Only the lines from the one containing "What Blender Python" through the one containing "for key, value" are wanted. Give them again exactly, both ends included.

**Record list**
========

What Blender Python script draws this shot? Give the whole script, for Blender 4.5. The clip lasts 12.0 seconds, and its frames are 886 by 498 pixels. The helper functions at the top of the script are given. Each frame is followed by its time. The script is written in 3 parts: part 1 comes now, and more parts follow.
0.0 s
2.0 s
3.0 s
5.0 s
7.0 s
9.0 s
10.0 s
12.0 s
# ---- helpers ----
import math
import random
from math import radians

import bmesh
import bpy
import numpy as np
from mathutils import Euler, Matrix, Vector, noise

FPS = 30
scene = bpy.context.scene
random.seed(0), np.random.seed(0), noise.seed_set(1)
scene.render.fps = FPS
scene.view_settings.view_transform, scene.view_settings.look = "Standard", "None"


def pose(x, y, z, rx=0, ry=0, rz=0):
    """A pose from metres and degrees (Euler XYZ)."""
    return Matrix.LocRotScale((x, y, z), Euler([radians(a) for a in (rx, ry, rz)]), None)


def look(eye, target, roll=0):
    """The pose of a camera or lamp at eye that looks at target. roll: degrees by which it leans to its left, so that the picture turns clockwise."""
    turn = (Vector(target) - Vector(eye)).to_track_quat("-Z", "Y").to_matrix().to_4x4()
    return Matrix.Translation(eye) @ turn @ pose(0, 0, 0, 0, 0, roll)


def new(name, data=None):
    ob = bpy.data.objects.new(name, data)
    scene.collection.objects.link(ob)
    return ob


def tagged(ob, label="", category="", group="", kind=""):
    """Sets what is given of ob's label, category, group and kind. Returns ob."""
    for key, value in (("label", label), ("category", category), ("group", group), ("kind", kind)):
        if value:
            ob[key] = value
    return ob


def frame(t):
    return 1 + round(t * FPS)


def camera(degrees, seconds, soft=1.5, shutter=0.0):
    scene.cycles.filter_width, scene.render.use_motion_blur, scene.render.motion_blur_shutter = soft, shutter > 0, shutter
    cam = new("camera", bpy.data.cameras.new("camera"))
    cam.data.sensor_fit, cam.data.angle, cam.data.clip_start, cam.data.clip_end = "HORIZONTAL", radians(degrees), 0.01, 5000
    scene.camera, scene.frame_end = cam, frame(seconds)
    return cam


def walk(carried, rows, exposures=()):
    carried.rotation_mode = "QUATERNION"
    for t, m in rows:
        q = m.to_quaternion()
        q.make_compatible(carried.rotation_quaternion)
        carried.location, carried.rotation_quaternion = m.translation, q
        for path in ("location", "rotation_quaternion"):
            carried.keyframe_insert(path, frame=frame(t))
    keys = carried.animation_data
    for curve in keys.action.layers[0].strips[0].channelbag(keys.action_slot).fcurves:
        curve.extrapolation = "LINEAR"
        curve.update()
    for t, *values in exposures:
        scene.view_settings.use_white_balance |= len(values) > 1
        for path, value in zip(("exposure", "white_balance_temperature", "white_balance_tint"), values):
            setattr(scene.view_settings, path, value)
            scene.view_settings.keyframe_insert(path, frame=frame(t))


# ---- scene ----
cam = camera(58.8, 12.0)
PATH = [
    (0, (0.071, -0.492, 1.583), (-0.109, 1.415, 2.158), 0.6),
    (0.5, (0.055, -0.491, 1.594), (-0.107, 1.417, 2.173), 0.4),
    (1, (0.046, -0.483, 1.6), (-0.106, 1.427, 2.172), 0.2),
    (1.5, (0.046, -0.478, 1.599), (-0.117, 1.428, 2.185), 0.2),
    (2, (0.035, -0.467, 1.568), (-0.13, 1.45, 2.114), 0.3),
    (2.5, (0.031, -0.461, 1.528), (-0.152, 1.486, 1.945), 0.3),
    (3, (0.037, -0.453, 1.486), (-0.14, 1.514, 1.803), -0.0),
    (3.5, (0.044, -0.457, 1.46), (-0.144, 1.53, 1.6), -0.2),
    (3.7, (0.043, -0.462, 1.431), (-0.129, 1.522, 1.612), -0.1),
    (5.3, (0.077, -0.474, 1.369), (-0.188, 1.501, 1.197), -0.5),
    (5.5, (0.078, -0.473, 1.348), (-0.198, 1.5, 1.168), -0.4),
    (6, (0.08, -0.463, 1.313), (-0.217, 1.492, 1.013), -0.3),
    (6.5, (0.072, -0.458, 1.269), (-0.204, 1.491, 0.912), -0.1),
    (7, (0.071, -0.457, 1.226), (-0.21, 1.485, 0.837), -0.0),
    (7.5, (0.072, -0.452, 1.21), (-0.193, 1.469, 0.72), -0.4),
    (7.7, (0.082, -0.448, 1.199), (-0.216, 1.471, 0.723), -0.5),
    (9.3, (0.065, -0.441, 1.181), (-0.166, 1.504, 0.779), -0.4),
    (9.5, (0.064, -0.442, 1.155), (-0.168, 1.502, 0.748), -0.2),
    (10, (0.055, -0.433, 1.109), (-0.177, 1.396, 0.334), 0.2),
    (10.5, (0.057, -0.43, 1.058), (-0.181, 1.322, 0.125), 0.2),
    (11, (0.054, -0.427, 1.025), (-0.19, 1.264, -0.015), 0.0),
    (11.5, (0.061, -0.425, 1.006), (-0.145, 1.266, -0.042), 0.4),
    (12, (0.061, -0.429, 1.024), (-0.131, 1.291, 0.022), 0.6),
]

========

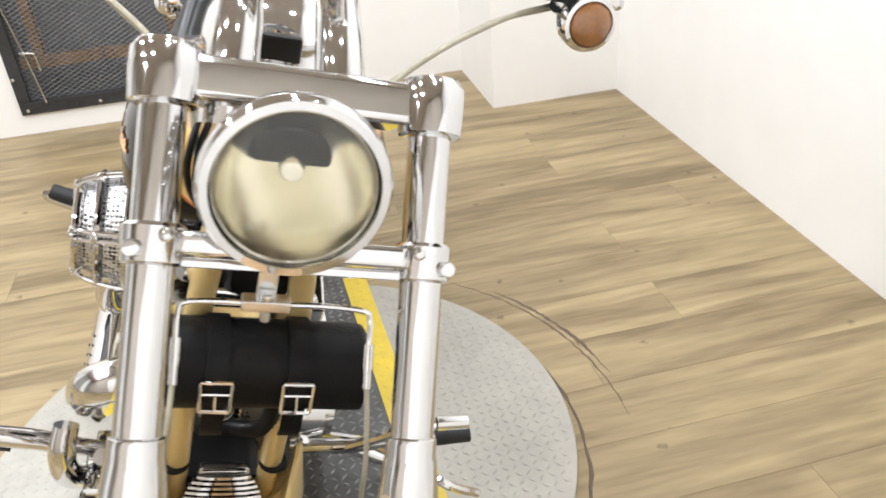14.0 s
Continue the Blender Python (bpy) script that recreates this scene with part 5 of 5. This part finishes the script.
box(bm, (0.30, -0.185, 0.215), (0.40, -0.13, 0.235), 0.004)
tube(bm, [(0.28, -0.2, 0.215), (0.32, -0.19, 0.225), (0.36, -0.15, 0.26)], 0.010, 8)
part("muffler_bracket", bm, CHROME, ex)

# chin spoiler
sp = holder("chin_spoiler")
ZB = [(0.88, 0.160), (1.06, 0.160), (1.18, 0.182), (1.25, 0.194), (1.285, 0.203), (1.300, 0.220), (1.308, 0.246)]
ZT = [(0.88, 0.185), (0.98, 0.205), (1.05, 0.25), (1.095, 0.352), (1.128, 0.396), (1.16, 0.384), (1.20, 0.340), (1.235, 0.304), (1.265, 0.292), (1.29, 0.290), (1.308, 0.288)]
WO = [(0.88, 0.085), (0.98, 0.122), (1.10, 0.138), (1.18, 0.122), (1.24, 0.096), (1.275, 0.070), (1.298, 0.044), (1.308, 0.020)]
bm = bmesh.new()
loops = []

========

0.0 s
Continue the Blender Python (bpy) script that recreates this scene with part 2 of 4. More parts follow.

========

**Correct result**
What Blender Python script draws this shot? Give the whole script, for Blender 4.5. The clip lasts 12.0 seconds, and its frames are 886 by 498 pixels. The helper functions at the top of the script are given. Each frame is followed by its time. The script is written in 3 parts: part 1 comes now, and more parts follow.
0.0 s
2.0 s
3.0 s
5.0 s
7.0 s
9.0 s
10.0 s
12.0 s
# ---- helpers ----
import math
import random
from math import radians

import bmesh
import bpy
import numpy as np
from mathutils import Euler, Matrix, Vector, noise

FPS = 30
scene = bpy.context.scene
random.seed(0), np.random.seed(0), noise.seed_set(1)
scene.render.fps = FPS
scene.view_settings.view_transform, scene.view_settings.look = "Standard", "None"


def pose(x, y, z, rx=0, ry=0, rz=0):
    """A pose from metres and degrees (Euler XYZ)."""
    return Matrix.LocRotScale((x, y, z), Euler([radians(a) for a in (rx, ry, rz)]), None)


def look(eye, target, roll=0):
    """The pose of a camera or lamp at eye that looks at target. roll: degrees by which it leans to its left, so that the picture turns clockwise."""
    turn = (Vector(target) - Vector(eye)).to_track_quat("-Z", "Y").to_matrix().to_4x4()
    return Matrix.Translation(eye) @ turn @ pose(0, 0, 0, 0, 0, roll)


def new(name, data=None):
    ob = bpy.data.objects.new(name, data)
    scene.collection.objects.link(ob)
    return ob


def tagged(ob, label="", category="", group="", kind=""):
    """Sets what is given of ob's label, category, group and kind. Returns ob."""
    for key, value in (("label", label), ("category", category), ("group", group), ("kind", kind)):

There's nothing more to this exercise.